“So is this really not a bar? I really thought it was,” says a perplexed man sporting salt-and-pepper hair and a faded maroon shirt. He was walking around the neighborhood with his wife and young child, who sat patiently in the stroller as he made his inquiry.
It’s not hard to see why the man was confused as he walked by the Republic of Booza, a bright new storefront on a quiet corner in Brooklyn’s Williamsburg neighborhood. While the shop does not sell any booze, it does sell booza, an ice cream style born in the Levant.

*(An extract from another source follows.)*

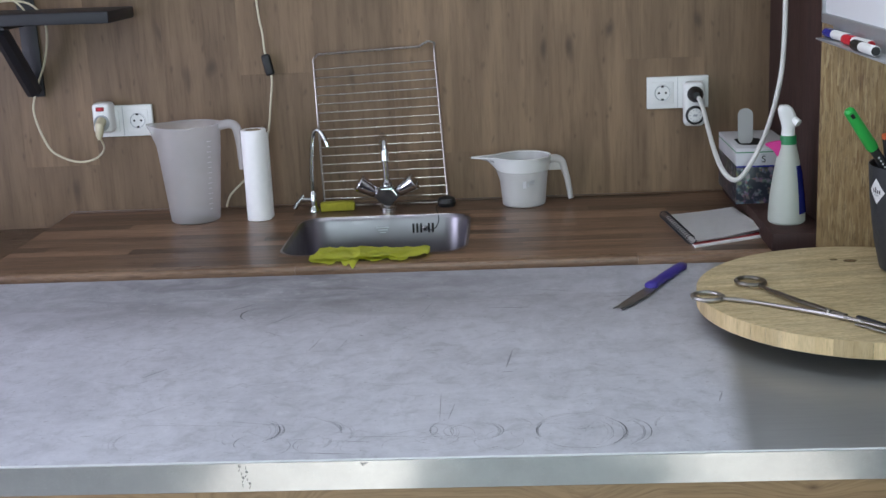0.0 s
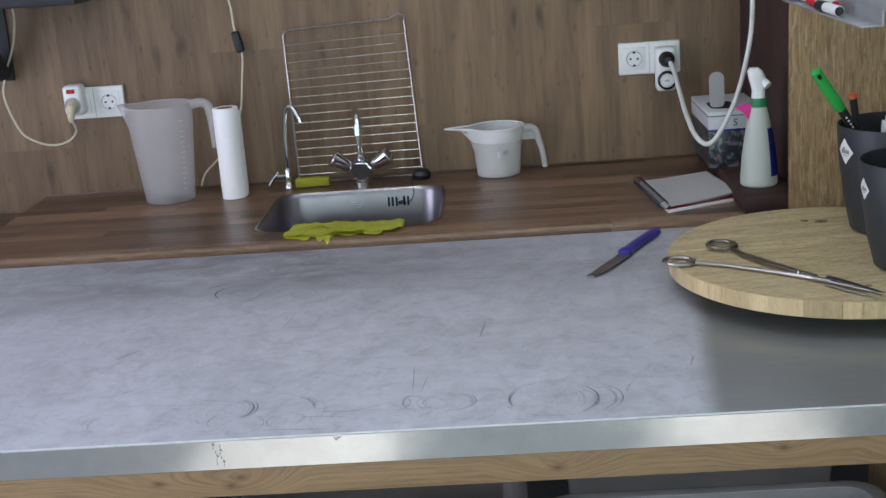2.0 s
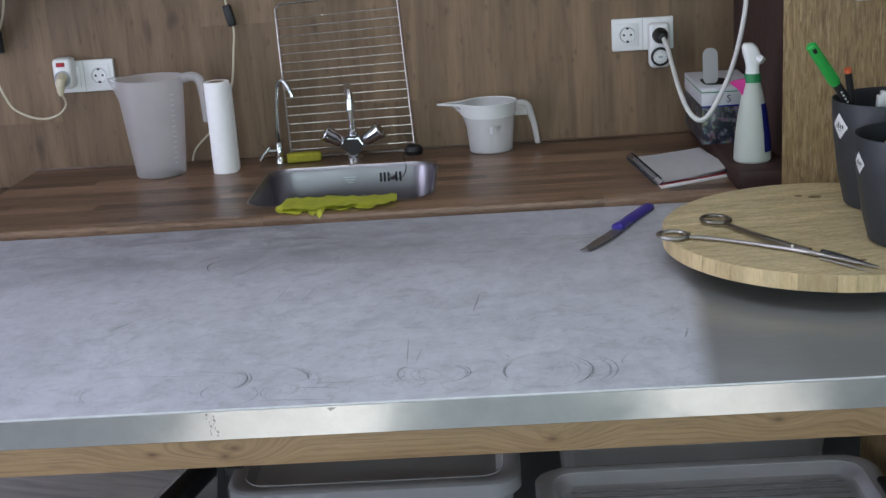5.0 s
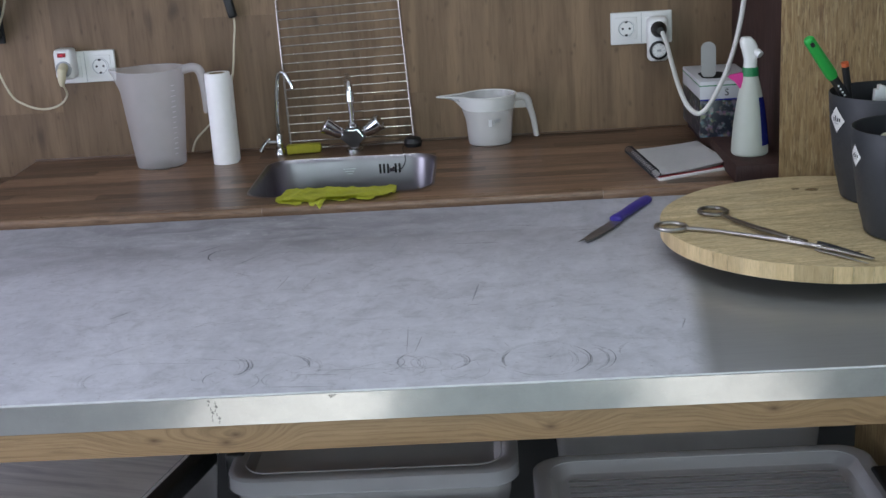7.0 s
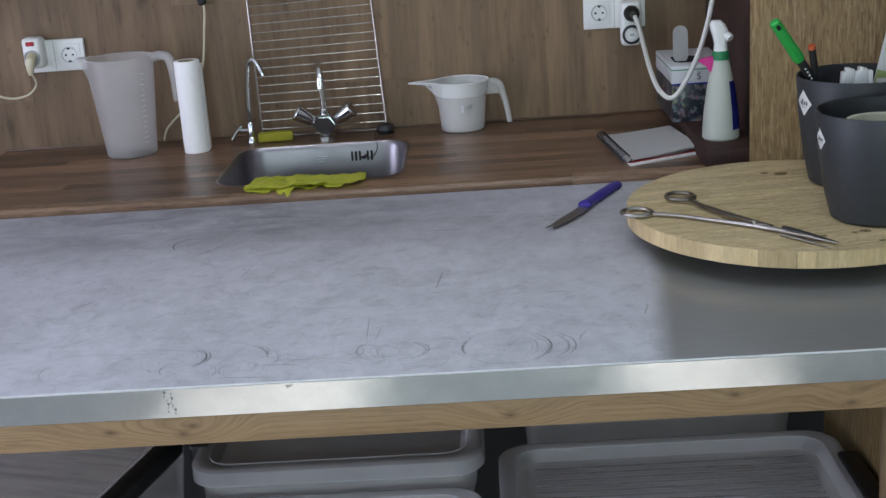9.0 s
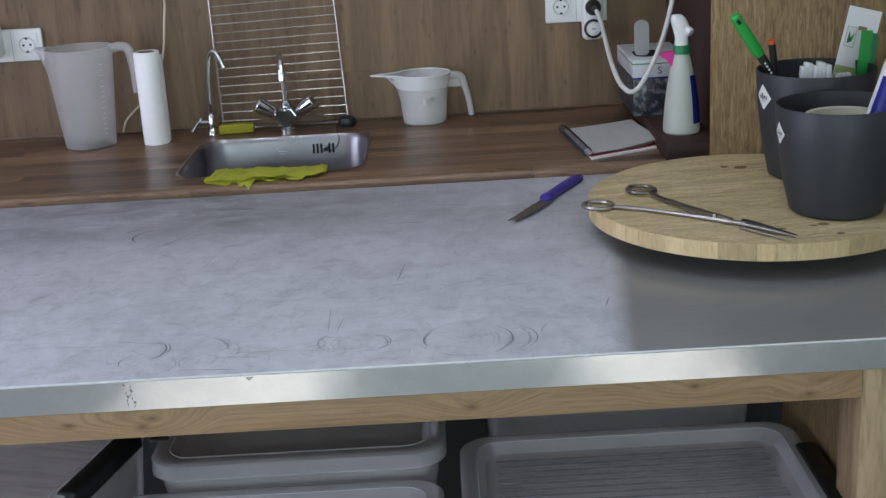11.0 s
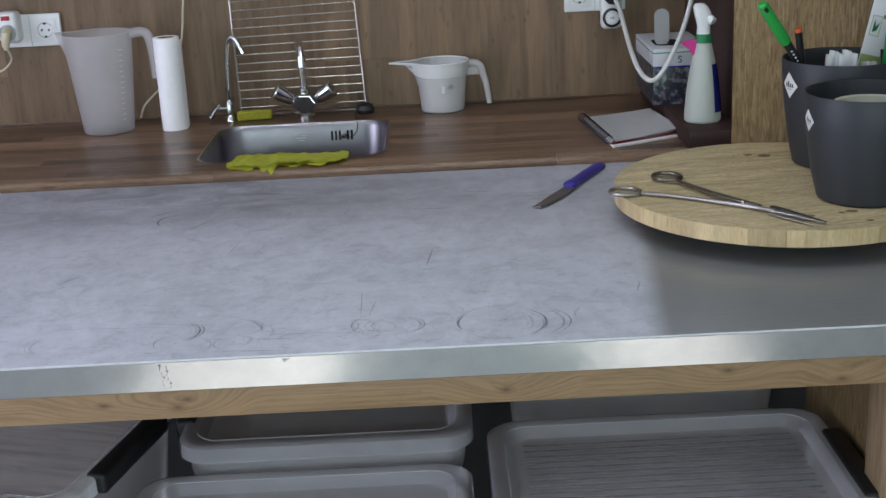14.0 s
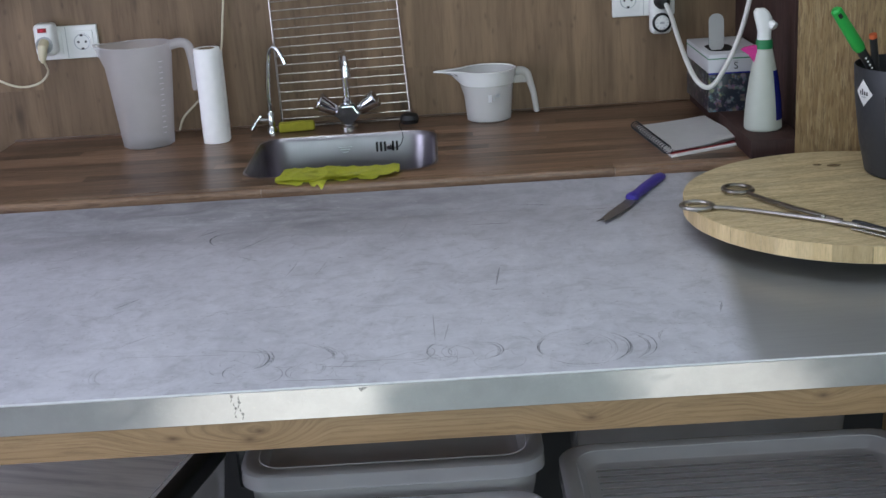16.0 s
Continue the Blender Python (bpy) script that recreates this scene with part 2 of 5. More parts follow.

What sets booza apart from other ice cream styles -- besides its playful name -- is the fact that it is stretchy. Like, pulling on a rubber band or a mozzarella-stick-fresh-from-the-fryer stretchy. If yoga was a dessert, booza would be it. For the most part, booza is made with standard ice cream ingredients like milk, cream, and various flavorings, though it does not contain any egg. The base does get mixed with salep and mastic, however. “Salep is a flour traditionally made from orchid root, and mastic is a resin that comes from the mastic tree in Greece,” explains Michael Sadler, one of the co-orders of Republic of Booza. These are the two ingredients that give booza its signature stretch. It similar to dondurma, a style of ice cream from Turkey that is equally as stretchy.